- **Job**: Go through the entries below and copy each line containing the word "that".

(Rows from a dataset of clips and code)
┏━━

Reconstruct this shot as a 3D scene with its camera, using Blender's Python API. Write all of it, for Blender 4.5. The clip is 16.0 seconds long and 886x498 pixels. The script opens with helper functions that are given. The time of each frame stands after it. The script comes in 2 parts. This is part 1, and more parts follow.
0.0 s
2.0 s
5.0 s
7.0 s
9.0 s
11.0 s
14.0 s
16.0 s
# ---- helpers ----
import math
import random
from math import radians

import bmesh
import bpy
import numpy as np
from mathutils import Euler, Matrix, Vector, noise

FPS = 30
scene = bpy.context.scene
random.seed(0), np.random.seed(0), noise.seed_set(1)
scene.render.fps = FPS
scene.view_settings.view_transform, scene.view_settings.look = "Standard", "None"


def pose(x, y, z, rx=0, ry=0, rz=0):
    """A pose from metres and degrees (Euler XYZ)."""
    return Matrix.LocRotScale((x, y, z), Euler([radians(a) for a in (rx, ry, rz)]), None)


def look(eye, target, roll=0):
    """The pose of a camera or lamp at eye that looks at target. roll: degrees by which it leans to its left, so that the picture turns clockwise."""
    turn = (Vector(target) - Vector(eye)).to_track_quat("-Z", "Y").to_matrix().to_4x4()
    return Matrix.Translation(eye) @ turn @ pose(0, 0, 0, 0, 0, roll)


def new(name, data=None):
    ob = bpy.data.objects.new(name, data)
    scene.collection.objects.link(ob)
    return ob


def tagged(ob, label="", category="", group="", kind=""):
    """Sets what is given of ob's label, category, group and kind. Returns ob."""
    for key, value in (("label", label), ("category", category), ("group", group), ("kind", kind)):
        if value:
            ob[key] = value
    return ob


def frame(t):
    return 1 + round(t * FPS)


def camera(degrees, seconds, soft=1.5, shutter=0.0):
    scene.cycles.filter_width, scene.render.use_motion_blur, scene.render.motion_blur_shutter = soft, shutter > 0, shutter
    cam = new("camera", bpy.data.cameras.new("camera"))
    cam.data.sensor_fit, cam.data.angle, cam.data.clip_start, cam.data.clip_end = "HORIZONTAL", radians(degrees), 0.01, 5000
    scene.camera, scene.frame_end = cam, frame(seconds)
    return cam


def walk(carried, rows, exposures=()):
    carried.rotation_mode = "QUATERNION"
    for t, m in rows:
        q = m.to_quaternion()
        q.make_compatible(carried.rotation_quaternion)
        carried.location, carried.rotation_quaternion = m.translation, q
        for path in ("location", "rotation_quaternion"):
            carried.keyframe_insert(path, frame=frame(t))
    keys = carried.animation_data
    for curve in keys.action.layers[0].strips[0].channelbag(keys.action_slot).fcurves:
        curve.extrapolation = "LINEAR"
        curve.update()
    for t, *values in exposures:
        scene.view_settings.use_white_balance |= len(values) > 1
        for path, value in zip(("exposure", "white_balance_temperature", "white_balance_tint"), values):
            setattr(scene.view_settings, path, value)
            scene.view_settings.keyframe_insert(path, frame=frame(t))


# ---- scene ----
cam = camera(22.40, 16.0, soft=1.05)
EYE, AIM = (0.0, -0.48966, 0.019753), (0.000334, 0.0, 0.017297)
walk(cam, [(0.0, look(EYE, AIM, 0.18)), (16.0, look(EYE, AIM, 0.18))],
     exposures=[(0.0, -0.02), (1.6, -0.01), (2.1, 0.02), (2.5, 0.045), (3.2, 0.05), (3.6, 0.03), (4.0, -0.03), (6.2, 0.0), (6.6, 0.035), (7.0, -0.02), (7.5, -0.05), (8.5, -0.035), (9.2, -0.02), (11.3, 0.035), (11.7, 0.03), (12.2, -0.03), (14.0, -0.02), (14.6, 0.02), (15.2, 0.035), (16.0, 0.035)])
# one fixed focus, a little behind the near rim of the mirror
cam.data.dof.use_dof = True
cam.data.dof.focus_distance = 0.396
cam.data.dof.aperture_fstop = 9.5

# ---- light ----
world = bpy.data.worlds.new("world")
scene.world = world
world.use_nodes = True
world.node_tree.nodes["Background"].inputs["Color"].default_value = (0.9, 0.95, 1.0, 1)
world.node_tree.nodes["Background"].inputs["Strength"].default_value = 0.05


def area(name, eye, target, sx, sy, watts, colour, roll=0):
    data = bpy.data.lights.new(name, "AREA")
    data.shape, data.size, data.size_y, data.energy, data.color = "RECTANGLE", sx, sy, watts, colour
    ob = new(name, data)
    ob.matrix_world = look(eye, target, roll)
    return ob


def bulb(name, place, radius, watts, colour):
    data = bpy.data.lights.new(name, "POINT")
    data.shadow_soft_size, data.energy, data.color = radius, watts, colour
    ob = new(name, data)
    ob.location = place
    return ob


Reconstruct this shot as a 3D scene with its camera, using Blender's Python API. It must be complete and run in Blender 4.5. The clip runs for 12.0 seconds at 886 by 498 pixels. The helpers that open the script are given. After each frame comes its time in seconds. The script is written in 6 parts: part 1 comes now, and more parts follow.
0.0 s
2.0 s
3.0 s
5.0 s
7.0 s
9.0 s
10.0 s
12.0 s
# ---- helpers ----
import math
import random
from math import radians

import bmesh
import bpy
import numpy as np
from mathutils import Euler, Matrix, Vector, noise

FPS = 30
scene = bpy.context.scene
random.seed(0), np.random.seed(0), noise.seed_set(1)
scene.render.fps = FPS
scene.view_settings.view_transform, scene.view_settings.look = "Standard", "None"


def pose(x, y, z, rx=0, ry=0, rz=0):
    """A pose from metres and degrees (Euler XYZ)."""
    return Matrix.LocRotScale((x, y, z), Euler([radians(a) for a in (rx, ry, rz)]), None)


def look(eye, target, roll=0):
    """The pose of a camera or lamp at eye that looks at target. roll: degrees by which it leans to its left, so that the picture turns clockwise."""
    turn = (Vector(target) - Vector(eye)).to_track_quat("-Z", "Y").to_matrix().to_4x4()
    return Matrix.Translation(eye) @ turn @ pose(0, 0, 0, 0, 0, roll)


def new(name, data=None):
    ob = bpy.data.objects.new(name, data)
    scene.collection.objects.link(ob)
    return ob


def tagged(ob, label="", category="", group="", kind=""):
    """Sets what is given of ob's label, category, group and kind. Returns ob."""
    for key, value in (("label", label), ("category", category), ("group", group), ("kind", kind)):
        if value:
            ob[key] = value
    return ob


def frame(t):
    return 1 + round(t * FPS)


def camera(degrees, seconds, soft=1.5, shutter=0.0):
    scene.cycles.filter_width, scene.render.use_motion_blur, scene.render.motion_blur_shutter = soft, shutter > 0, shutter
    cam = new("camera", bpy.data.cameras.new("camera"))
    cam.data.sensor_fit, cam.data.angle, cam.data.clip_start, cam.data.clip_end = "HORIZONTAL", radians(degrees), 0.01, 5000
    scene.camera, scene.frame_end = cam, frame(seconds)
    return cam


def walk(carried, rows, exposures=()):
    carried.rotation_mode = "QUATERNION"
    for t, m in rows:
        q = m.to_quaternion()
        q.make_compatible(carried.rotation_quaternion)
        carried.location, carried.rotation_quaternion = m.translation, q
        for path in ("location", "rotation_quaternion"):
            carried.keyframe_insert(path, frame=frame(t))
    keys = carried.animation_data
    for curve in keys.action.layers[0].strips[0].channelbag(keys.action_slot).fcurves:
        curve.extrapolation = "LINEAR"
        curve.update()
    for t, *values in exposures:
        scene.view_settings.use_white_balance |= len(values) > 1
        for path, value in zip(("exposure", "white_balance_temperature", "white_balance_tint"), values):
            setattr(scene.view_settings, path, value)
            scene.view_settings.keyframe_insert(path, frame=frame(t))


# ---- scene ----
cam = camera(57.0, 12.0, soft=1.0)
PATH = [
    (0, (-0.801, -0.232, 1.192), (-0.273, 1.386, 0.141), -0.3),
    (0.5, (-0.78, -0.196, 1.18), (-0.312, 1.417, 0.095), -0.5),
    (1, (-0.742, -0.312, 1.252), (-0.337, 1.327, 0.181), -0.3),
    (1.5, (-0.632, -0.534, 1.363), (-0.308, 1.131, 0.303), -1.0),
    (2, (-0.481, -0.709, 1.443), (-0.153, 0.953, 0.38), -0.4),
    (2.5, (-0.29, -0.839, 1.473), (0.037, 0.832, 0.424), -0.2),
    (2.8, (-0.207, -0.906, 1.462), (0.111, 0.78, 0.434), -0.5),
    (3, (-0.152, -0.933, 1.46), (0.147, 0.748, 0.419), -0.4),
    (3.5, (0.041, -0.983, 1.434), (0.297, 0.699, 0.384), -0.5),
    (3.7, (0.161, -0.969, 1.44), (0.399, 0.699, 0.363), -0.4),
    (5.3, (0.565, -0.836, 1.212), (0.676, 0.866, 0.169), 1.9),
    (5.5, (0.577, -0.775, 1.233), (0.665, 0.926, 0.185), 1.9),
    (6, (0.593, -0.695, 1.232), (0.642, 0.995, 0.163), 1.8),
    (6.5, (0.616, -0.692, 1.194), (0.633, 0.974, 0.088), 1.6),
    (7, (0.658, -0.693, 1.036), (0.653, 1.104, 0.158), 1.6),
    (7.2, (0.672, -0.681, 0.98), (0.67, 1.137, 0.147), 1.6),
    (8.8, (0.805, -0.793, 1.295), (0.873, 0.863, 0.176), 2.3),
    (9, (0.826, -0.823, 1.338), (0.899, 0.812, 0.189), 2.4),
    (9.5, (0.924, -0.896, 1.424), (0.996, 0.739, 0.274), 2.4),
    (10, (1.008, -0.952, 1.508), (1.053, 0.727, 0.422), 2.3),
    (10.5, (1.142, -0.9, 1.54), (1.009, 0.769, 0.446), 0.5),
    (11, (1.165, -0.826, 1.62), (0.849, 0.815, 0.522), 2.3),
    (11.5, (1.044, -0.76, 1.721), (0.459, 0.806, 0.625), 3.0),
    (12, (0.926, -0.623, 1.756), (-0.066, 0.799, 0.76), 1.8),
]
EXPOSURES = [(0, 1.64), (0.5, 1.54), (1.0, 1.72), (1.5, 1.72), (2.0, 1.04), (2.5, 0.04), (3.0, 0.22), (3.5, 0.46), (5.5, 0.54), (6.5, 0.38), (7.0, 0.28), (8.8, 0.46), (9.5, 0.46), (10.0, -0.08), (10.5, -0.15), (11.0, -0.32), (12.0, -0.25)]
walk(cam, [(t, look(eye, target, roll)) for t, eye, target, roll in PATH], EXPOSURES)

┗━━

- **Output**:
Reconstruct this shot as a 3D scene with its camera, using Blender's Python API. Write all of it, for Blender 4.5. The clip is 16.0 seconds long and 886x498 pixels. The script opens with helper functions that are given. The time of each frame stands after it. The script comes in 2 parts. This is part 1, and more parts follow.
    """The pose of a camera or lamp at eye that looks at target. roll: degrees by which it leans to its left, so that the picture turns clockwise."""
Reconstruct this shot as a 3D scene with its camera, using Blender's Python API. It must be complete and run in Blender 4.5. The clip runs for 12.0 seconds at 886 by 498 pixels. The helpers that open the script are given. After each frame comes its time in seconds. The script is written in 6 parts: part 1 comes now, and more parts follow.
    """The pose of a camera or lamp at eye that looks at target. roll: degrees by which it leans to its left, so that the picture turns clockwise."""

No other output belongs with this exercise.